Filter the entries that follow, copying every line in which the word "Blender" appears.

Exercise inputs:
____

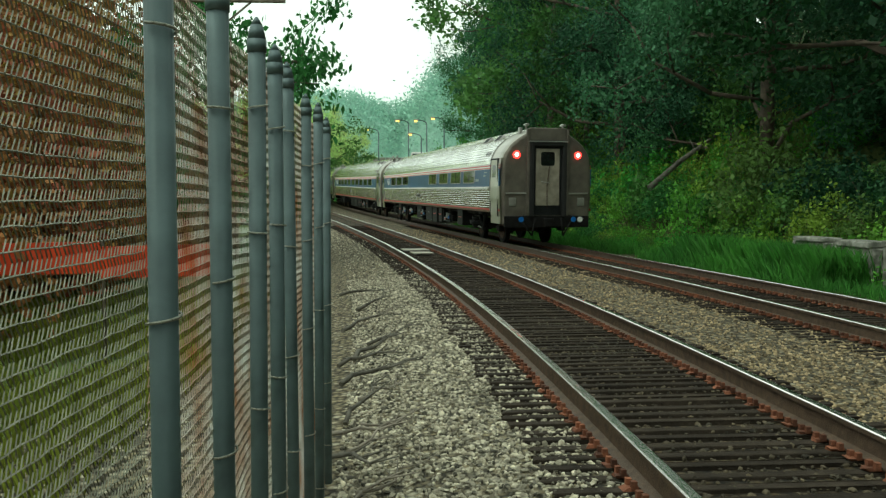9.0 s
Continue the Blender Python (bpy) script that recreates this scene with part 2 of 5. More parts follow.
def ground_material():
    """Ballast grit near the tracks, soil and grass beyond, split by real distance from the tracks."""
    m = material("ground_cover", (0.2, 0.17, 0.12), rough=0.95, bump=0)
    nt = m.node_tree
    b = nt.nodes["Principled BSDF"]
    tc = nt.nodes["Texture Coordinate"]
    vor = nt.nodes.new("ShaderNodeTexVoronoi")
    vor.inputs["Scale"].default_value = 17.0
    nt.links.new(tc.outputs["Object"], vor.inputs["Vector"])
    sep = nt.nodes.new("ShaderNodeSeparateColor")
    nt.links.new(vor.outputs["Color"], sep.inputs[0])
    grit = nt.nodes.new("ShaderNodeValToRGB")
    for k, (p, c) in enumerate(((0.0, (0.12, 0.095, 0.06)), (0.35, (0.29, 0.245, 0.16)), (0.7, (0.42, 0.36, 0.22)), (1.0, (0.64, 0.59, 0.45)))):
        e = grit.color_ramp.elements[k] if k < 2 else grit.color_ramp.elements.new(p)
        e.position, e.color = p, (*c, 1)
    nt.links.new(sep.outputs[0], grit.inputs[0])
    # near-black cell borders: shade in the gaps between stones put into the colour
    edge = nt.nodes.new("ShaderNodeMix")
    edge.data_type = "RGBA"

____

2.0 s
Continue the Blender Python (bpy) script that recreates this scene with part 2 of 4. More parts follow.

____

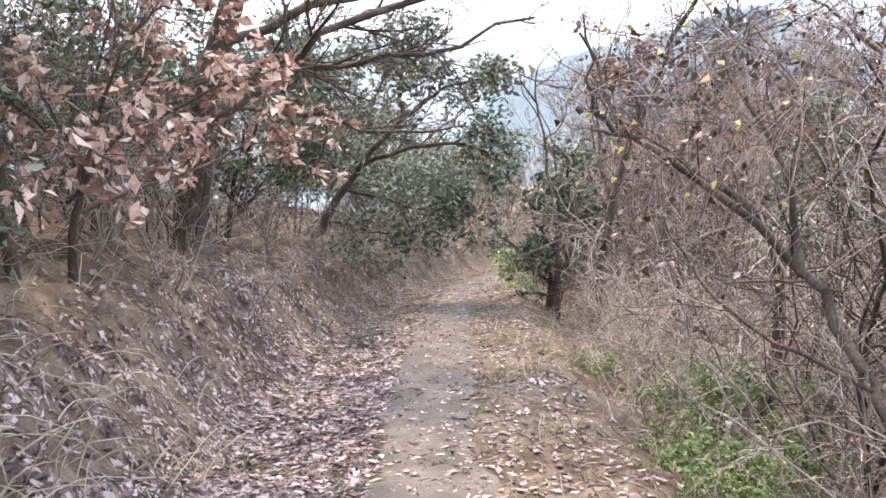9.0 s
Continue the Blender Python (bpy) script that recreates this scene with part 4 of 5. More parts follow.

____

Answer to the problem:
Continue the Blender Python (bpy) script that recreates this scene with part 2 of 5. More parts follow.
Continue the Blender Python (bpy) script that recreates this scene with part 2 of 4. More parts follow.
Continue the Blender Python (bpy) script that recreates this scene with part 4 of 5. More parts follow.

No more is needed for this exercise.